◆ Requirements: Write out the data below exactly as given, without any of its pictures.

start Given material

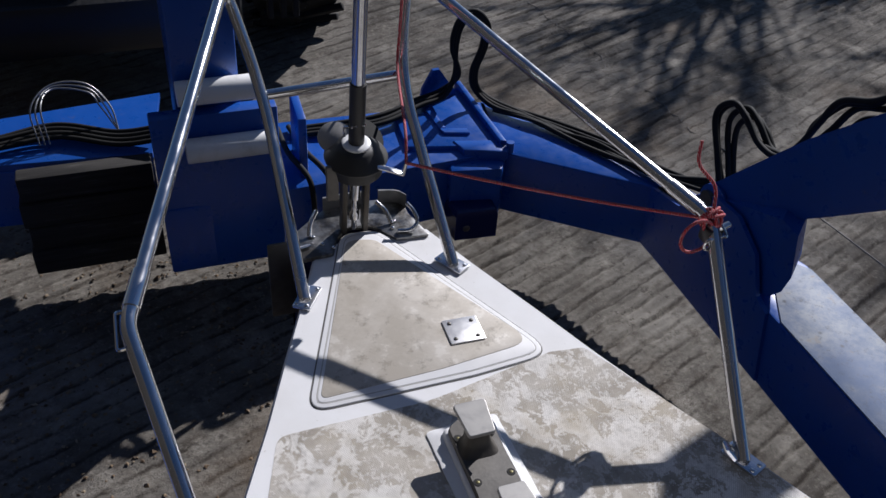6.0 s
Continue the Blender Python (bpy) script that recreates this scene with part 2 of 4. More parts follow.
    k.colour(c).rough(k.ramp(k.noise(20.0, 4.0), (0.3, 0.24), (0.7, 0.42))).bump(k.noise(50.0, 3.0), 0.05, 0.002)
    k.b.inputs["Specular IOR Level"].default_value = 0.55
    m["blue"] = k.m
    k = Nodes("worn_blue_plate", 0.64)
    k.b.inputs["Specular IOR Level"].default_value = 0.28
    c = k.mix(k.ramp(k.noise(16.0, 11.0, 0.78), (0.36, 0.0), (0.66, 1.0)), (0.15, 0.19, 0.28), (0.37, 0.39, 0.41))
    c = k.mix(k.ramp(k.noise(2.2, 6.0, 0.65), (0.45, 0.0), (0.62, 0.75)), c, (0.075, 0.13, 0.27))
    c = k.mix(k.ramp(k.cells(11.0), (0.03, 1.0), (0.12, 0.0)), c, (0.10, 0.11, 0.13))
    c = k.mix(k.ramp(k.noise(16.0, 6.0, 0.7), (0.62, 0.0), (0.72, 0.6)), c, (0.22, 0.16, 0.10))
    c = k.mix(k.ramp(k.noise(34.0, 9.0, 0.78), (0.55, 0.0), (0.66, 0.75)), c, (0.085, 0.09, 0.105))
    k.colour(c).bump(k.noise(60.0, 5.0), 0.12, 0.002)
    m["plate"] = k.m
    k = Nodes("hull_navy", 0.25)
    k.colour(k.mix(k.noise(4.0), (0.008, 0.012, 0.07), (0.014, 0.02, 0.10)))
    m["navy"] = k.m

    k = Nodes("ribbed_concrete", 0.92)
    c = k.mix(k.ramp(k.noise(1.3, 8.0, 0.68), (0.36, 0.0), (0.62, 1.0)), (0.070, 0.060, 0.048), (0.200, 0.184, 0.157))
    c = k.mix(k.ramp(k.noise(12.0, 8.0, 0.74), (0.48, 0.0), (0.66, 0.8)), c, (0.060, 0.046, 0.033))
    c = k.mix(k.ramp(k.noise(48.0, 7.0, 0.72), (0.54, 0.0), (0.68, 0.6)), c, (0.30, 0.277, 0.235))
    dot = k.t.nodes.new("ShaderNodeVectorMath")
    dot.operation = "DOT_PRODUCT"
    dot.inputs[1].default_value = (-math.sin(radians(22.2)), math.cos(radians(22.2)), 0)
    k.link(k.co, dot.inputs[0])
    v = k.math("ADD", dot.outputs["Value"], k.math("MULTIPLY", k.math("SUBTRACT", k.noise(6.0, 6.0, 0.70), 0.5), 0.075))
    ph = k.math("ABSOLUTE", k.math("SUBTRACT", k.math("FRACT", k.math("DIVIDE", v, 0.092)), 0.5))
    dirt = k.math("MULTIPLY", k.ramp(ph, (0.03, 1.0), (0.15, 0.0)), k.ramp(k.noise(3.4, 7.0, 0.72), (0.36, 0.0), (0.54, 0.95)))
    c = k.mix(dirt, c, (0.030, 0.022, 0.015))
    c = k.mix(k.ramp(k.noise(5.0, 9.0, 0.76), (0.52, 0.0), (0.66, 0.65)), c, (0.30, 0.277, 0.235))
    c = k.mix(k.ramp(k.noise(0.8, 5.0, 0.6), (0.52, 0.0), (0.68, 0.55)), c, (0.145, 0.105, 0.066))
    c = k.mix(k.ramp(k.noise(23.0, 9.0, 0.78), (0.56, 0.0), (0.64, 0.75)), c, (0.040, 0.030, 0.021))
    k.colour(c).bump(k.noise(30.0, 9.0, 0.74), 0.8, 0.012).bump(k.noise(160.0, 5.0), 0.5, 0.004)
    m["ground"] = k.m

    k = Nodes("black_rubber", 0.75)
    k.b.inputs["Specular IOR Level"].default_value = 0.25
    k.colour(k.mix(k.noise(30.0, 5.0), (0.007, 0.007, 0.0075), (0.02, 0.0195, 0.018))).bump(k.noise(90.0), 0.2, 0.001)
    m["rubber"] = k.m
    k = Nodes("black_plastic", 0.35)
    k.colour((0.012, 0.012, 0.013)).rough(k.ramp(k.noise(40.0), (0.3, 0.28), (0.7, 0.5)))
    m["plastic"] = k.m
    k = Nodes("furler_plastic", 0.5)
    k.colour(k.mix(k.noise(20.0, 5.0), (0.012, 0.012, 0.0115), (0.03, 0.029, 0.027))).bump(k.noise(80.0), 0.15, 0.001)
    m["drum"] = k.m
    k = Nodes("old_timber", 0.85)
    g = k.noise(6.0, 6.0, 0.65, stretch=(1.0, 10.0, 10.0))
    k.colour(k.ramp(g, (0.3, (0.05, 0.045, 0.04)), (0.7, (0.16, 0.145, 0.13)))).bump(g, 0.5, 0.004)
    m["timber"] = k.m
    # darker copy of the timber; the fender planks' shade is put into it
    k = Nodes("near_black_timber", 0.85)
    g = k.noise(5.0, 6.0, 0.65, stretch=(1.0, 10.0, 10.0))
    k.colour(k.ramp(g, (0.3, (0.010, 0.009, 0.008)), (0.6, (0.028, 0.025, 0.022)), (0.8, (0.09, 0.085, 0.078)))).bump(g, 0.5, 0.004)
    m["dark_timber"] = k.m
    k = Nodes("white_pipe", 0.4)
    c = k.mix(k.ramp(k.noise(9.0, 6.0, 0.7), (0.55, 0.0), (0.75, 0.6)), (0.84, 0.84, 0.82), (0.50, 0.49, 0.45))
    k.colour(c)
    m["pipe"] = k.m
    k = Nodes("red_rope", 0.8)
    w = k.node("ShaderNodeTexWave", Scale=95.0, Distortion=6.0)
    k.link(k.co, w.inputs[0])
    c = k.mix(k.ramp(w.outputs["Fac"], (0.80, 0.0), (0.94, 0.8)), (0.36, 0.010, 0.022), (0.62, 0.45, 0.45))
    k.colour(c).bump(w.outputs["Fac"], 0.5, 0.001)
    m["rope"] = k.m
    k = Nodes("sealant", 0.8)
    k.colour(k.mix(k.noise(40.0, 5.0), (0.10, 0.095, 0.085), (0.26, 0.25, 0.23)))
    m["groove"] = k.m
    k = Nodes("stained_bedding", 0.8)
    k.colour(k.mix(k.ramp(k.noise(35.0, 7.0, 0.7), (0.40, 0.0), (0.62, 1.0)), (0.33, 0.32, 0.24), (0.58, 0.56, 0.49)))
    m["bed"] = k.m
    k = Nodes("grey_seam", 0.7)
    k.colour(k.mix(k.noise(20.0, 5.0), (0.36, 0.35, 0.32), (0.55, 0.53, 0.50)))
    m["seam"] = k.m
    k = Nodes("dead_leaves", 0.85)
    isl = k.t.nodes.new("ShaderNodeNewGeometry").outputs["Random Per Island"]
    k.colour(k.ramp(isl, (0.0, (0.05, 0.034, 0.02)), (0.45, (0.14, 0.092, 0.05)), (0.8, (0.20, 0.145, 0.088)), (1.0, (0.27, 0.22, 0.15))))
    m["litter"] = k.m
    k = Nodes("bark", 0.9)
    k.colour(k.mix(k.noise(12.0, 6.0), (0.06, 0.045, 0.035), (0.13, 0.10, 0.08)))
    m["bark"] = k.m
    k = Nodes("grating", 0.85)
    k.colour(k.mix(k.noise(25.0, 6.0), (0.03, 0.035, 0.03), (0.09, 0.09, 0.08))).bump(k.noise(140.0), 0.6, 0.004)
    m["grate"] = k.m
    return m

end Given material

◆ Correct response:
6.0 s
Continue the Blender Python (bpy) script that recreates this scene with part 2 of 4. More parts follow.
    k.colour(c).rough(k.ramp(k.noise(20.0, 4.0), (0.3, 0.24), (0.7, 0.42))).bump(k.noise(50.0, 3.0), 0.05, 0.002)
    k.b.inputs["Specular IOR Level"].default_value = 0.55
    m["blue"] = k.m
    k = Nodes("worn_blue_plate", 0.64)
    k.b.inputs["Specular IOR Level"].default_value = 0.28
    c = k.mix(k.ramp(k.noise(16.0, 11.0, 0.78), (0.36, 0.0), (0.66, 1.0)), (0.15, 0.19, 0.28), (0.37, 0.39, 0.41))
    c = k.mix(k.ramp(k.noise(2.2, 6.0, 0.65), (0.45, 0.0), (0.62, 0.75)), c, (0.075, 0.13, 0.27))
    c = k.mix(k.ramp(k.cells(11.0), (0.03, 1.0), (0.12, 0.0)), c, (0.10, 0.11, 0.13))
    c = k.mix(k.ramp(k.noise(16.0, 6.0, 0.7), (0.62, 0.0), (0.72, 0.6)), c, (0.22, 0.16, 0.10))
    c = k.mix(k.ramp(k.noise(34.0, 9.0, 0.78), (0.55, 0.0), (0.66, 0.75)), c, (0.085, 0.09, 0.105))
    k.colour(c).bump(k.noise(60.0, 5.0), 0.12, 0.002)
    m["plate"] = k.m
    k = Nodes("hull_navy", 0.25)
    k.colour(k.mix(k.noise(4.0), (0.008, 0.012, 0.07), (0.014, 0.02, 0.10)))
    m["navy"] = k.m

    k = Nodes("ribbed_concrete", 0.92)
    c = k.mix(k.ramp(k.noise(1.3, 8.0, 0.68), (0.36, 0.0), (0.62, 1.0)), (0.070, 0.060, 0.048), (0.200, 0.184, 0.157))
    c = k.mix(k.ramp(k.noise(12.0, 8.0, 0.74), (0.48, 0.0), (0.66, 0.8)), c, (0.060, 0.046, 0.033))
    c = k.mix(k.ramp(k.noise(48.0, 7.0, 0.72), (0.54, 0.0), (0.68, 0.6)), c, (0.30, 0.277, 0.235))
    dot = k.t.nodes.new("ShaderNodeVectorMath")
    dot.operation = "DOT_PRODUCT"
    dot.inputs[1].default_value = (-math.sin(radians(22.2)), math.cos(radians(22.2)), 0)
    k.link(k.co, dot.inputs[0])
    v = k.math("ADD", dot.outputs["Value"], k.math("MULTIPLY", k.math("SUBTRACT", k.noise(6.0, 6.0, 0.70), 0.5), 0.075))
    ph = k.math("ABSOLUTE", k.math("SUBTRACT", k.math("FRACT", k.math("DIVIDE", v, 0.092)), 0.5))
    dirt = k.math("MULTIPLY", k.ramp(ph, (0.03, 1.0), (0.15, 0.0)), k.ramp(k.noise(3.4, 7.0, 0.72), (0.36, 0.0), (0.54, 0.95)))
    c = k.mix(dirt, c, (0.030, 0.022, 0.015))
    c = k.mix(k.ramp(k.noise(5.0, 9.0, 0.76), (0.52, 0.0), (0.66, 0.65)), c, (0.30, 0.277, 0.235))
    c = k.mix(k.ramp(k.noise(0.8, 5.0, 0.6), (0.52, 0.0), (0.68, 0.55)), c, (0.145, 0.105, 0.066))
    c = k.mix(k.ramp(k.noise(23.0, 9.0, 0.78), (0.56, 0.0), (0.64, 0.75)), c, (0.040, 0.030, 0.021))
    k.colour(c).bump(k.noise(30.0, 9.0, 0.74), 0.8, 0.012).bump(k.noise(160.0, 5.0), 0.5, 0.004)
    m["ground"] = k.m

    k = Nodes("black_rubber", 0.75)
    k.b.inputs["Specular IOR Level"].default_value = 0.25
    k.colour(k.mix(k.noise(30.0, 5.0), (0.007, 0.007, 0.0075), (0.02, 0.0195, 0.018))).bump(k.noise(90.0), 0.2, 0.001)
    m["rubber"] = k.m
    k = Nodes("black_plastic", 0.35)
    k.colour((0.012, 0.012, 0.013)).rough(k.ramp(k.noise(40.0), (0.3, 0.28), (0.7, 0.5)))
    m["plastic"] = k.m
    k = Nodes("furler_plastic", 0.5)
    k.colour(k.mix(k.noise(20.0, 5.0), (0.012, 0.012, 0.0115), (0.03, 0.029, 0.027))).bump(k.noise(80.0), 0.15, 0.001)
    m["drum"] = k.m
    k = Nodes("old_timber", 0.85)
    g = k.noise(6.0, 6.0, 0.65, stretch=(1.0, 10.0, 10.0))
    k.colour(k.ramp(g, (0.3, (0.05, 0.045, 0.04)), (0.7, (0.16, 0.145, 0.13)))).bump(g, 0.5, 0.004)
    m["timber"] = k.m
    # darker copy of the timber; the fender planks' shade is put into it
    k = Nodes("near_black_timber", 0.85)
    g = k.noise(5.0, 6.0, 0.65, stretch=(1.0, 10.0, 10.0))
    k.colour(k.ramp(g, (0.3, (0.010, 0.009, 0.008)), (0.6, (0.028, 0.025, 0.022)), (0.8, (0.09, 0.085, 0.078)))).bump(g, 0.5, 0.004)
    m["dark_timber"] = k.m
    k = Nodes("white_pipe", 0.4)
    c = k.mix(k.ramp(k.noise(9.0, 6.0, 0.7), (0.55, 0.0), (0.75, 0.6)), (0.84, 0.84, 0.82), (0.50, 0.49, 0.45))
    k.colour(c)
    m["pipe"] = k.m
    k = Nodes("red_rope", 0.8)
    w = k.node("ShaderNodeTexWave", Scale=95.0, Distortion=6.0)
    k.link(k.co, w.inputs[0])
    c = k.mix(k.ramp(w.outputs["Fac"], (0.80, 0.0), (0.94, 0.8)), (0.36, 0.010, 0.022), (0.62, 0.45, 0.45))
    k.colour(c).bump(w.outputs["Fac"], 0.5, 0.001)
    m["rope"] = k.m
    k = Nodes("sealant", 0.8)
    k.colour(k.mix(k.noise(40.0, 5.0), (0.10, 0.095, 0.085), (0.26, 0.25, 0.23)))
    m["groove"] = k.m
    k = Nodes("stained_bedding", 0.8)
    k.colour(k.mix(k.ramp(k.noise(35.0, 7.0, 0.7), (0.40, 0.0), (0.62, 1.0)), (0.33, 0.32, 0.24), (0.58, 0.56, 0.49)))
    m["bed"] = k.m
    k = Nodes("grey_seam", 0.7)
    k.colour(k.mix(k.noise(20.0, 5.0), (0.36, 0.35, 0.32), (0.55, 0.53, 0.50)))
    m["seam"] = k.m
    k = Nodes("dead_leaves", 0.85)
    isl = k.t.nodes.new("ShaderNodeNewGeometry").outputs["Random Per Island"]
    k.colour(k.ramp(isl, (0.0, (0.05, 0.034, 0.02)), (0.45, (0.14, 0.092, 0.05)), (0.8, (0.20, 0.145, 0.088)), (1.0, (0.27, 0.22, 0.15))))
    m["litter"] = k.m
    k = Nodes("bark", 0.9)
    k.colour(k.mix(k.noise(12.0, 6.0), (0.06, 0.045, 0.035), (0.13, 0.10, 0.08)))
    m["bark"] = k.m
    k = Nodes("grating", 0.85)
    k.colour(k.mix(k.noise(25.0, 6.0), (0.03, 0.035, 0.03), (0.09, 0.09, 0.08))).bump(k.noise(140.0), 0.6, 0.004)
    m["grate"] = k.m
    return m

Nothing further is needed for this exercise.